• WRITTEN TASK
Lines before the one containing "Continue the Blender" are left out; copy that line and every later line through the end of the data exactly.

::: DATA SEGMENT :::

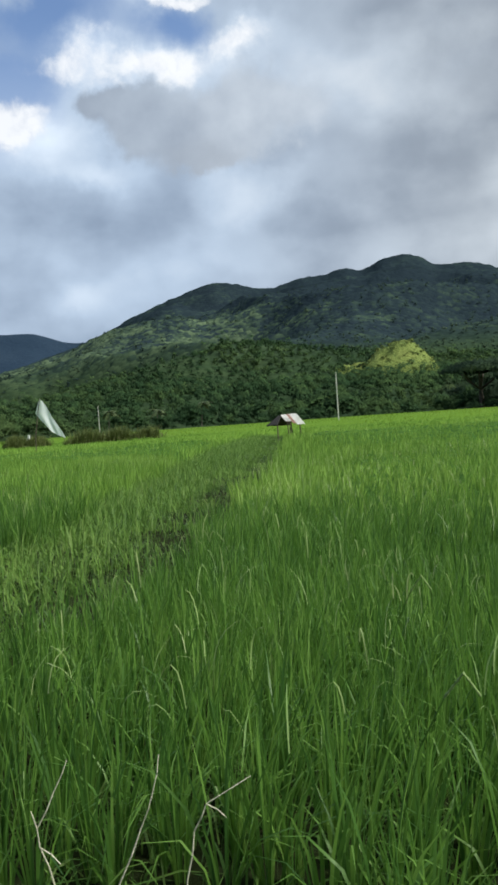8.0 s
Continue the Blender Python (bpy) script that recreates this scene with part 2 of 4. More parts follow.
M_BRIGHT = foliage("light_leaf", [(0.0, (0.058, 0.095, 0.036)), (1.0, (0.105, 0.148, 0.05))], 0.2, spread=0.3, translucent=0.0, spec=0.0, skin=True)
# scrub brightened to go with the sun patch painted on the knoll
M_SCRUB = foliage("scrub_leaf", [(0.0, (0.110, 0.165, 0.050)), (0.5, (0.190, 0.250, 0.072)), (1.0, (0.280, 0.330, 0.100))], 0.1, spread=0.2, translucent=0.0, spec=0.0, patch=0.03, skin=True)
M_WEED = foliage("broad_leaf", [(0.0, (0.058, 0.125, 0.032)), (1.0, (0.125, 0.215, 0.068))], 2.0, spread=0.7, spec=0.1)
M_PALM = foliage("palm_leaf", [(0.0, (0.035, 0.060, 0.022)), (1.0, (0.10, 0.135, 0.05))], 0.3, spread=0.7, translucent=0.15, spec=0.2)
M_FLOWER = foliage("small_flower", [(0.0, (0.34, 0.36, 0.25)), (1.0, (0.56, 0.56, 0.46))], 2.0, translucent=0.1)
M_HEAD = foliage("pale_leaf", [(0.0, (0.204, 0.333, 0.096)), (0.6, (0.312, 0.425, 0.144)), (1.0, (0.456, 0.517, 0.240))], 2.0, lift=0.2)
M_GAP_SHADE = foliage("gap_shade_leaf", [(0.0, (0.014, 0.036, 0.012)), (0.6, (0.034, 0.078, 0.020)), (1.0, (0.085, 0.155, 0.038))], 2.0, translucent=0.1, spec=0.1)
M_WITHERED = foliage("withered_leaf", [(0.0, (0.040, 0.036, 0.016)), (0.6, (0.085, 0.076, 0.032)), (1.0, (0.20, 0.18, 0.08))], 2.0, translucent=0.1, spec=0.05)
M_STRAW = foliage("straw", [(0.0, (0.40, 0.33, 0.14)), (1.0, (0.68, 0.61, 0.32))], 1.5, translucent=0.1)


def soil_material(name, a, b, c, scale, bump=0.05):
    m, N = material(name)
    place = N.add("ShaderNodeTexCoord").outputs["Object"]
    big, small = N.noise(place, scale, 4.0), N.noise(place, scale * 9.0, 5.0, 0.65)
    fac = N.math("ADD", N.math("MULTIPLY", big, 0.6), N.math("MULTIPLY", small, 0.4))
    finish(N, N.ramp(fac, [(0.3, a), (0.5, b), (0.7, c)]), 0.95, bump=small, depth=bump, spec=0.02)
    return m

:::

• WRITTEN ANSWER
Continue the Blender Python (bpy) script that recreates this scene with part 2 of 4. More parts follow.
M_BRIGHT = foliage("light_leaf", [(0.0, (0.058, 0.095, 0.036)), (1.0, (0.105, 0.148, 0.05))], 0.2, spread=0.3, translucent=0.0, spec=0.0, skin=True)
# scrub brightened to go with the sun patch painted on the knoll
M_SCRUB = foliage("scrub_leaf", [(0.0, (0.110, 0.165, 0.050)), (0.5, (0.190, 0.250, 0.072)), (1.0, (0.280, 0.330, 0.100))], 0.1, spread=0.2, translucent=0.0, spec=0.0, patch=0.03, skin=True)
M_WEED = foliage("broad_leaf", [(0.0, (0.058, 0.125, 0.032)), (1.0, (0.125, 0.215, 0.068))], 2.0, spread=0.7, spec=0.1)
M_PALM = foliage("palm_leaf", [(0.0, (0.035, 0.060, 0.022)), (1.0, (0.10, 0.135, 0.05))], 0.3, spread=0.7, translucent=0.15, spec=0.2)
M_FLOWER = foliage("small_flower", [(0.0, (0.34, 0.36, 0.25)), (1.0, (0.56, 0.56, 0.46))], 2.0, translucent=0.1)
M_HEAD = foliage("pale_leaf", [(0.0, (0.204, 0.333, 0.096)), (0.6, (0.312, 0.425, 0.144)), (1.0, (0.456, 0.517, 0.240))], 2.0, lift=0.2)
M_GAP_SHADE = foliage("gap_shade_leaf", [(0.0, (0.014, 0.036, 0.012)), (0.6, (0.034, 0.078, 0.020)), (1.0, (0.085, 0.155, 0.038))], 2.0, translucent=0.1, spec=0.1)
M_WITHERED = foliage("withered_leaf", [(0.0, (0.040, 0.036, 0.016)), (0.6, (0.085, 0.076, 0.032)), (1.0, (0.20, 0.18, 0.08))], 2.0, translucent=0.1, spec=0.05)
M_STRAW = foliage("straw", [(0.0, (0.40, 0.33, 0.14)), (1.0, (0.68, 0.61, 0.32))], 1.5, translucent=0.1)


def soil_material(name, a, b, c, scale, bump=0.05):
    m, N = material(name)
    place = N.add("ShaderNodeTexCoord").outputs["Object"]
    big, small = N.noise(place, scale, 4.0), N.noise(place, scale * 9.0, 5.0, 0.65)
    fac = N.math("ADD", N.math("MULTIPLY", big, 0.6), N.math("MULTIPLY", small, 0.4))
    finish(N, N.ramp(fac, [(0.3, a), (0.5, b), (0.7, c)]), 0.95, bump=small, depth=bump, spec=0.02)
    return m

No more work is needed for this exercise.